→ **Stated exercise**
Every line below should be copied exactly; drop the pictures.

→ **Dataset content**
※

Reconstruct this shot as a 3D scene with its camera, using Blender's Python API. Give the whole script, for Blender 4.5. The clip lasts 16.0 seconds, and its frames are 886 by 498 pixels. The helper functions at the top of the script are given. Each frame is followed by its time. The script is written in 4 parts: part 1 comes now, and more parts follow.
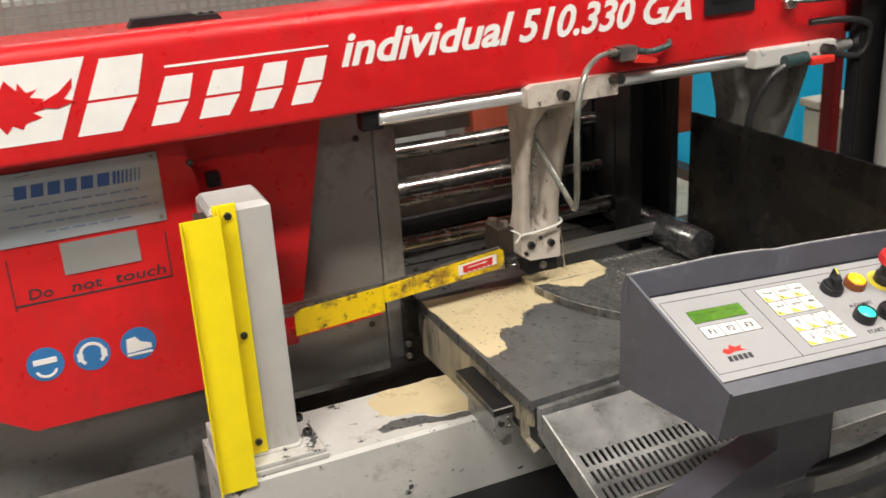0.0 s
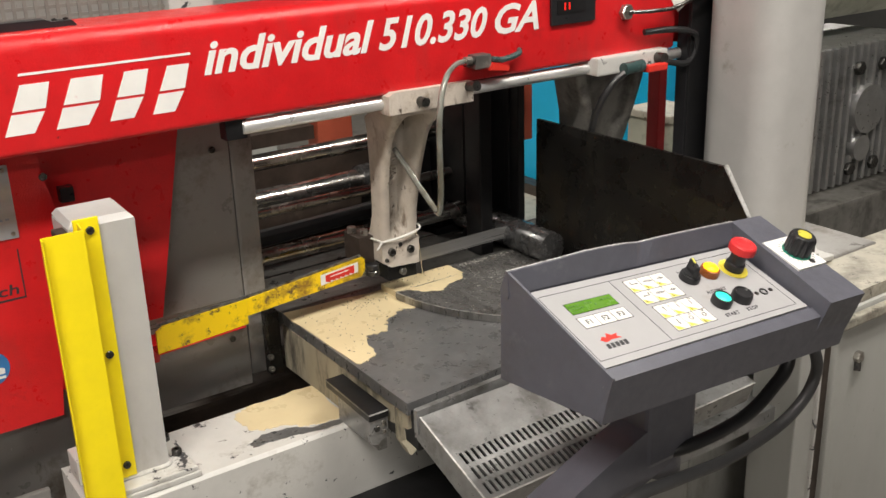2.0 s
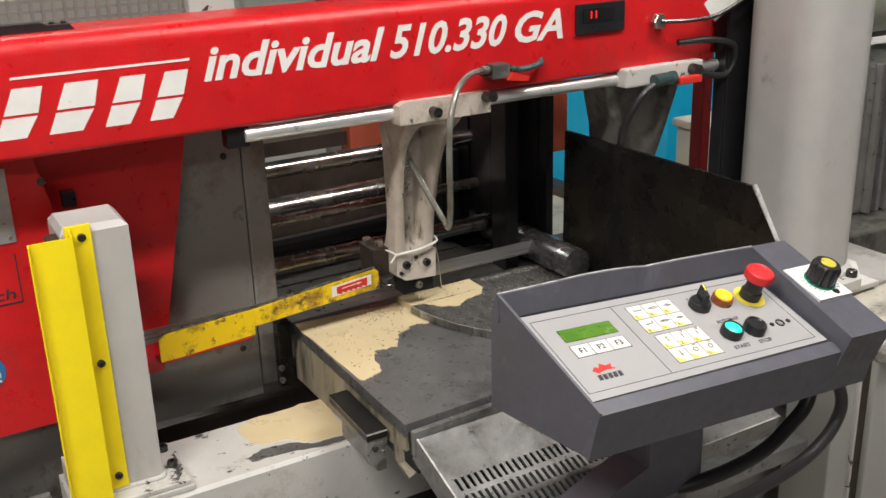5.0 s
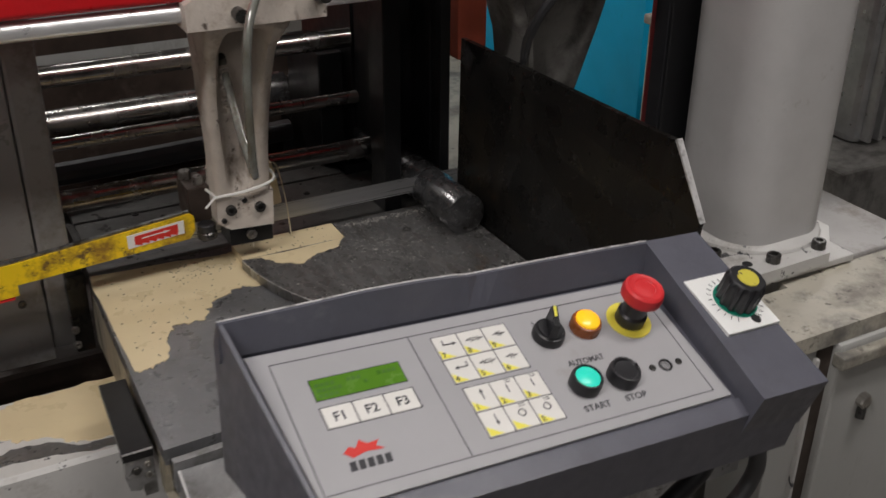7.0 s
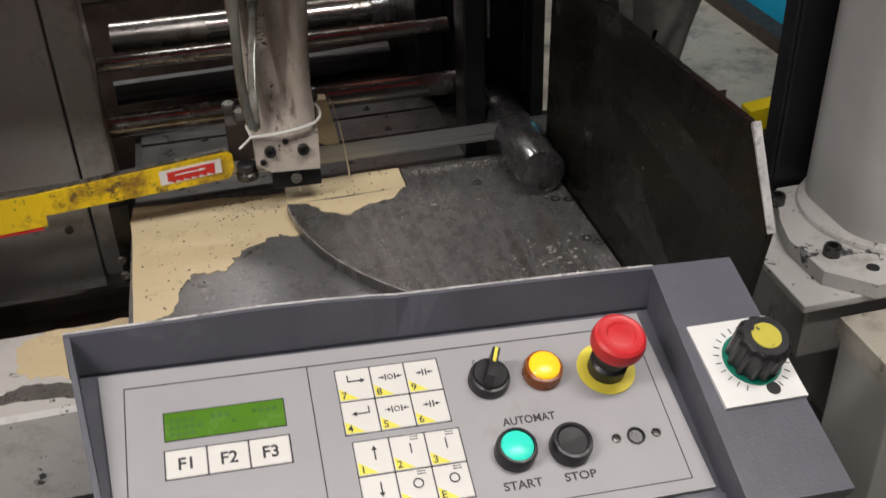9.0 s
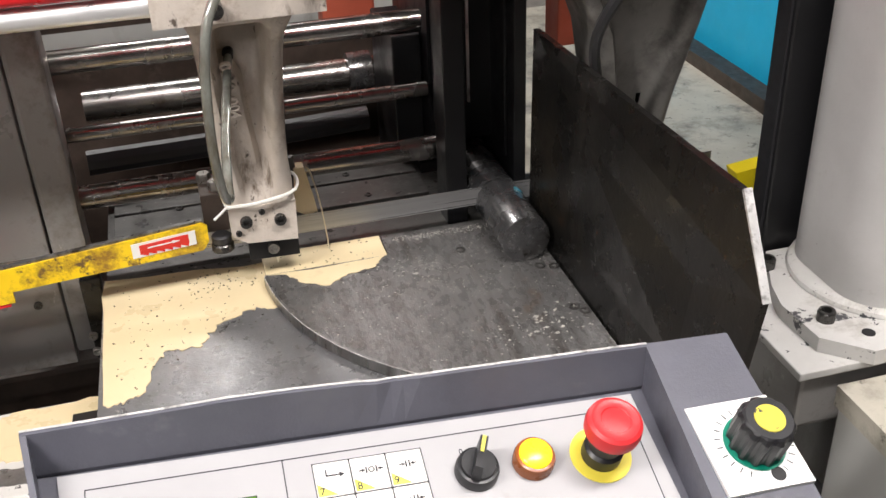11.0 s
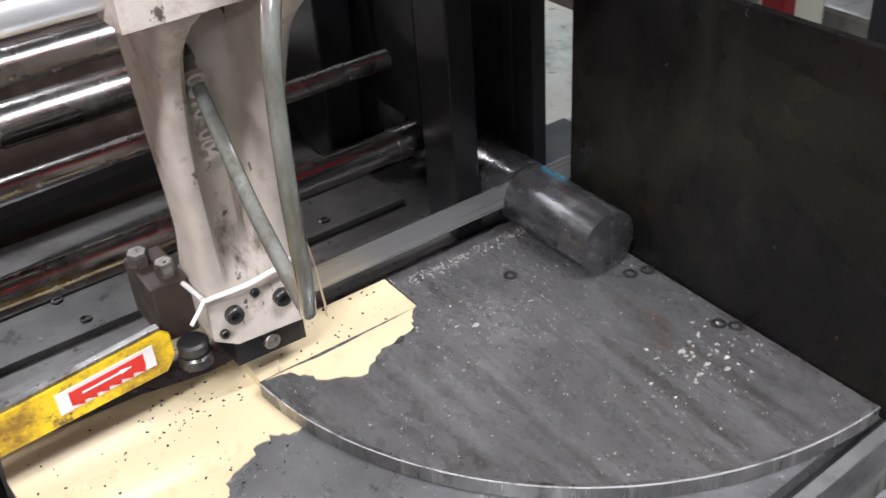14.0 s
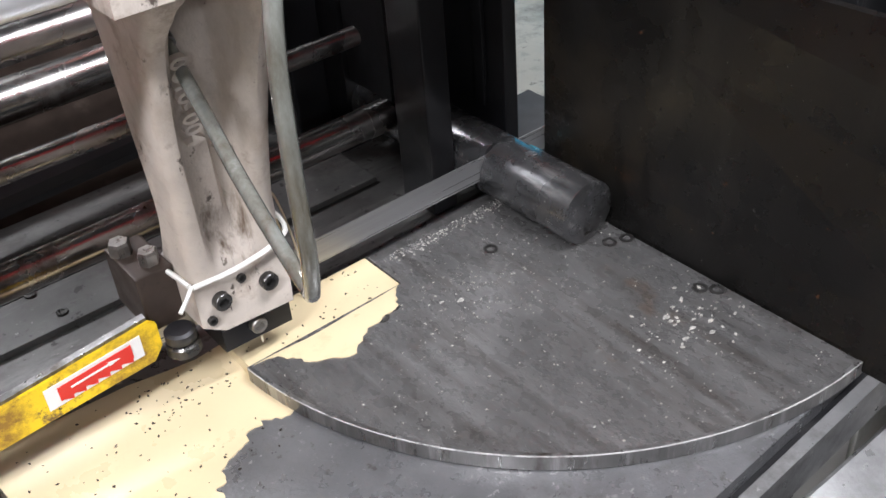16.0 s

※

→ **Output below**
Reconstruct this shot as a 3D scene with its camera, using Blender's Python API. Give the whole script, for Blender 4.5. The clip lasts 16.0 seconds, and its frames are 886 by 498 pixels. The helper functions at the top of the script are given. Each frame is followed by its time. The script is written in 4 parts: part 1 comes now, and more parts follow.
0.0 s
2.0 s
5.0 s
7.0 s
9.0 s
11.0 s
14.0 s
16.0 s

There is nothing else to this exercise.